## Supplied material
* * * *
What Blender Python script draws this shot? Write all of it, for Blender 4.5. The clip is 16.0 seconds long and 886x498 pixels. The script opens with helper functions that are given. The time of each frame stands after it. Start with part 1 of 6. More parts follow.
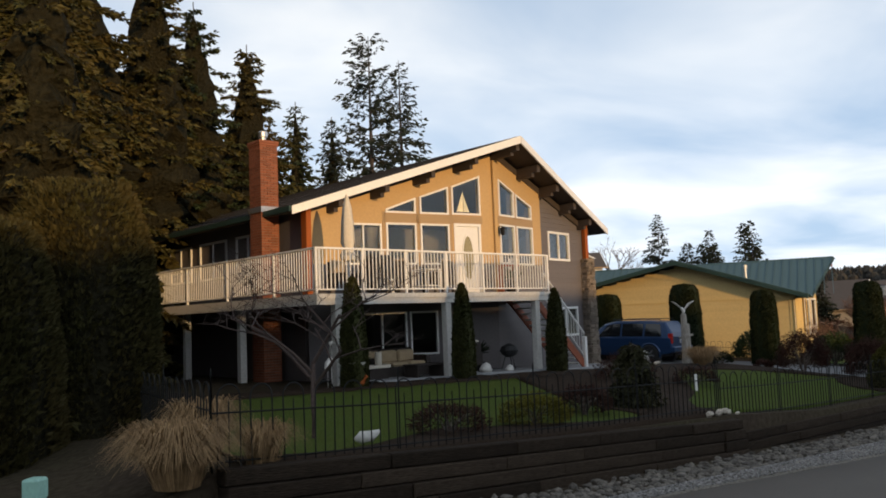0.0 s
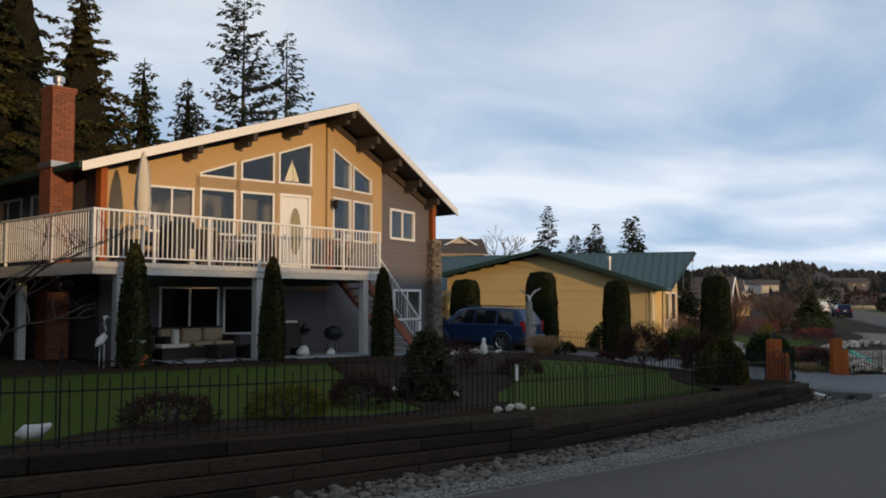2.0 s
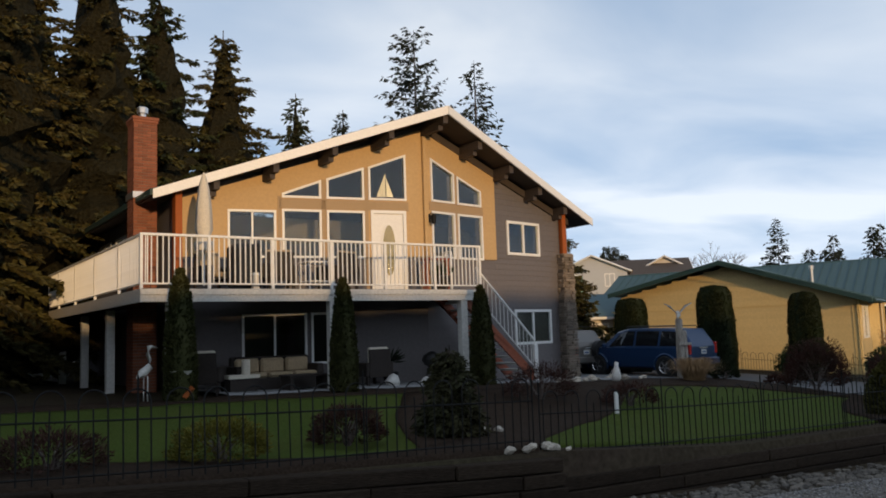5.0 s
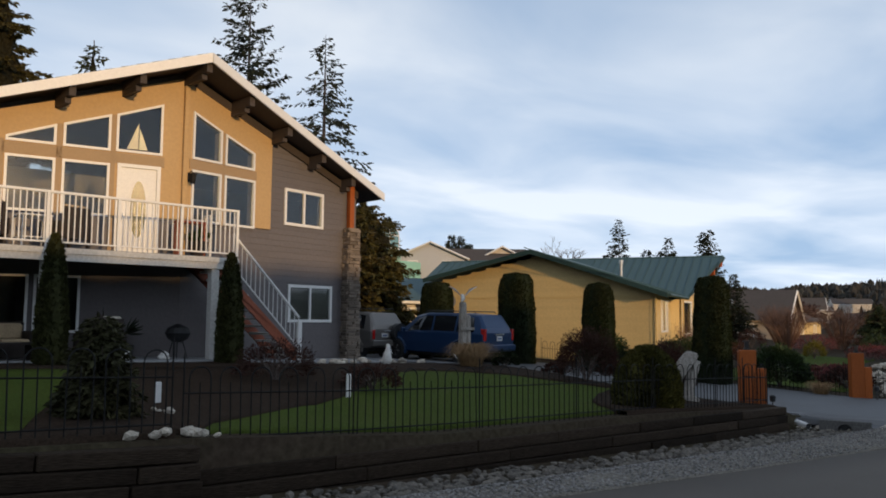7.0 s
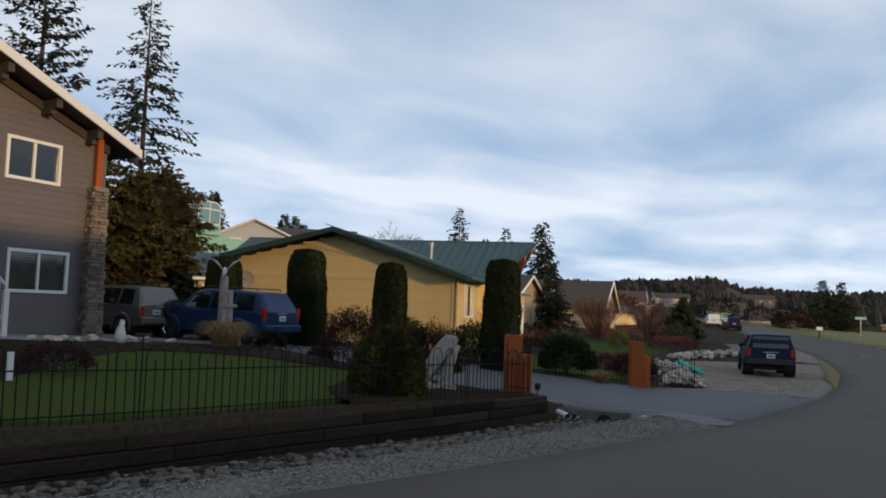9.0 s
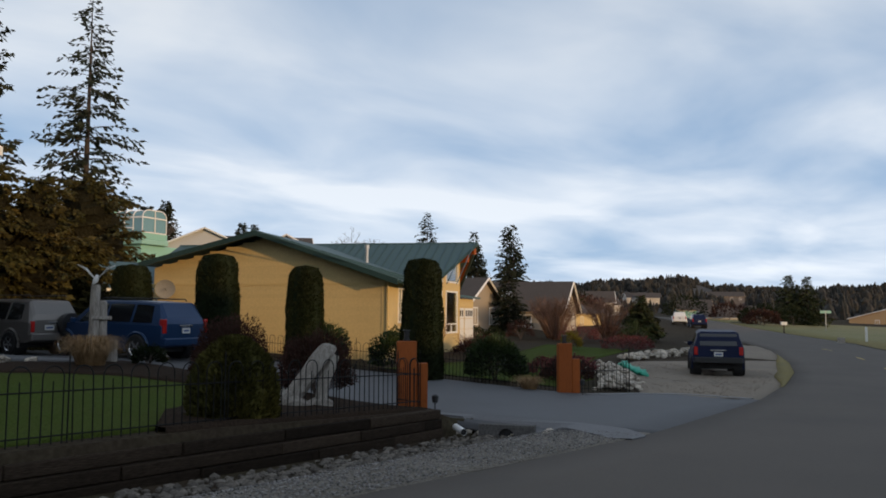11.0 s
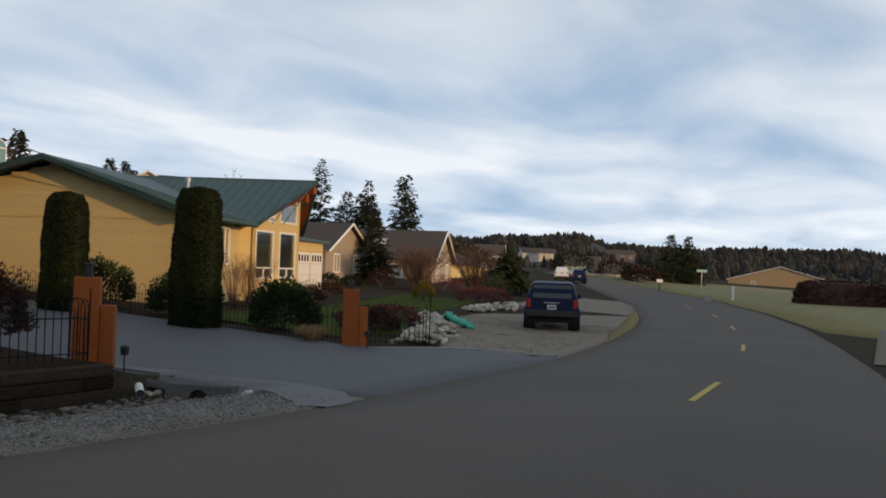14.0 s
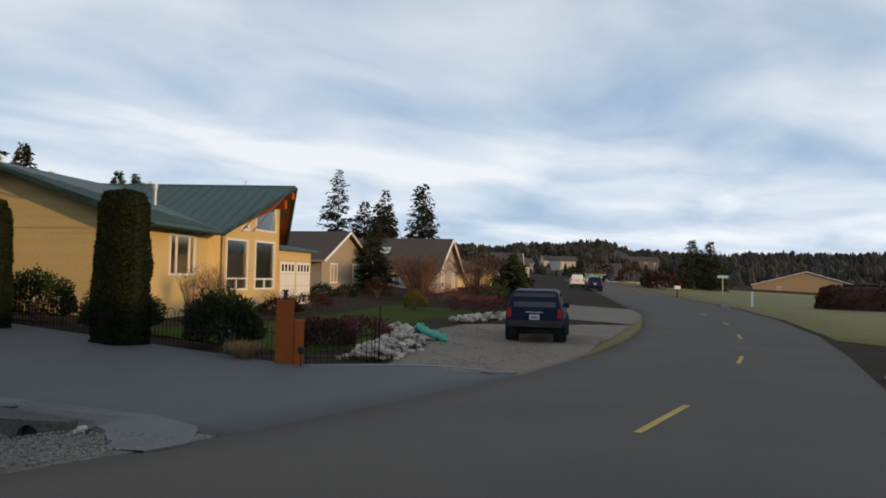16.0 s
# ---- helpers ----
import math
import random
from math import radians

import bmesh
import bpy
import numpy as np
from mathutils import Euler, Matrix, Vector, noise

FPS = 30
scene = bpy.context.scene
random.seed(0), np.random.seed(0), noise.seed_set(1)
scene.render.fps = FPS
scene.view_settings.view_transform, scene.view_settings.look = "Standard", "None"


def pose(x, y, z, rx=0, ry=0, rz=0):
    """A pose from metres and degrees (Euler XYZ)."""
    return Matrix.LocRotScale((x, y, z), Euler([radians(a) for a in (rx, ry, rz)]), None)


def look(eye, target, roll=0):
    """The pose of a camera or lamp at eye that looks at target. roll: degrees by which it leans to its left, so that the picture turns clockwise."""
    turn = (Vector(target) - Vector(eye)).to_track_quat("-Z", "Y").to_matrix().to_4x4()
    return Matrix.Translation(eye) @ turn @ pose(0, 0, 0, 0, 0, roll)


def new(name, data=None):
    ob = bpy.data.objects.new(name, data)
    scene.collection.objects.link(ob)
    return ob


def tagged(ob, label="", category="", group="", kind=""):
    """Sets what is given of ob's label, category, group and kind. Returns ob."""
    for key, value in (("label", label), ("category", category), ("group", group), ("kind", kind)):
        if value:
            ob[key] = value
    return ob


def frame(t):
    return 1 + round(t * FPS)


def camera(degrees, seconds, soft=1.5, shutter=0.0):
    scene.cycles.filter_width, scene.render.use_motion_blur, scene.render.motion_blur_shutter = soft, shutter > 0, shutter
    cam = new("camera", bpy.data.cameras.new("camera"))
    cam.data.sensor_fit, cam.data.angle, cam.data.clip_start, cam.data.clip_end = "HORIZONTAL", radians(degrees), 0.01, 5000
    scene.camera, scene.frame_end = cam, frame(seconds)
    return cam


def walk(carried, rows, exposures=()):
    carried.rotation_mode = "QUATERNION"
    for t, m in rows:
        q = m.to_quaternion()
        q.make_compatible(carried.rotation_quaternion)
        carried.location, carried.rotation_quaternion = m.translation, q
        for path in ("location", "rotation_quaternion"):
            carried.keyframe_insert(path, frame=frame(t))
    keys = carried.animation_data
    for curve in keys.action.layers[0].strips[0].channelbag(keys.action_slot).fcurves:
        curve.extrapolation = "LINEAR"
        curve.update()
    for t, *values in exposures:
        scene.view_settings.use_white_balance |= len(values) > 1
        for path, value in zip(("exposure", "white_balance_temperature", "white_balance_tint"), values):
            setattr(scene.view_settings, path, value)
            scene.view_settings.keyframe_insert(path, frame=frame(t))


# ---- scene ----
* * * *
## Set task
Write out the lines from the start of the material to the line with "return Matrix.Translation(eye) @", inclusive and exactly. Skip the pictures.

## Final result
What Blender Python script draws this shot? Write all of it, for Blender 4.5. The clip is 16.0 seconds long and 886x498 pixels. The script opens with helper functions that are given. The time of each frame stands after it. Start with part 1 of 6. More parts follow.
0.0 s
2.0 s
5.0 s
7.0 s
9.0 s
11.0 s
14.0 s
16.0 s
# ---- helpers ----
import math
import random
from math import radians

import bmesh
import bpy
import numpy as np
from mathutils import Euler, Matrix, Vector, noise

FPS = 30
scene = bpy.context.scene
random.seed(0), np.random.seed(0), noise.seed_set(1)
scene.render.fps = FPS
scene.view_settings.view_transform, scene.view_settings.look = "Standard", "None"


def pose(x, y, z, rx=0, ry=0, rz=0):
    """A pose from metres and degrees (Euler XYZ)."""
    return Matrix.LocRotScale((x, y, z), Euler([radians(a) for a in (rx, ry, rz)]), None)


def look(eye, target, roll=0):
    """The pose of a camera or lamp at eye that looks at target. roll: degrees by which it leans to its left, so that the picture turns clockwise."""
    turn = (Vector(target) - Vector(eye)).to_track_quat("-Z", "Y").to_matrix().to_4x4()
    return Matrix.Translation(eye) @ turn @ pose(0, 0, 0, 0, 0, roll)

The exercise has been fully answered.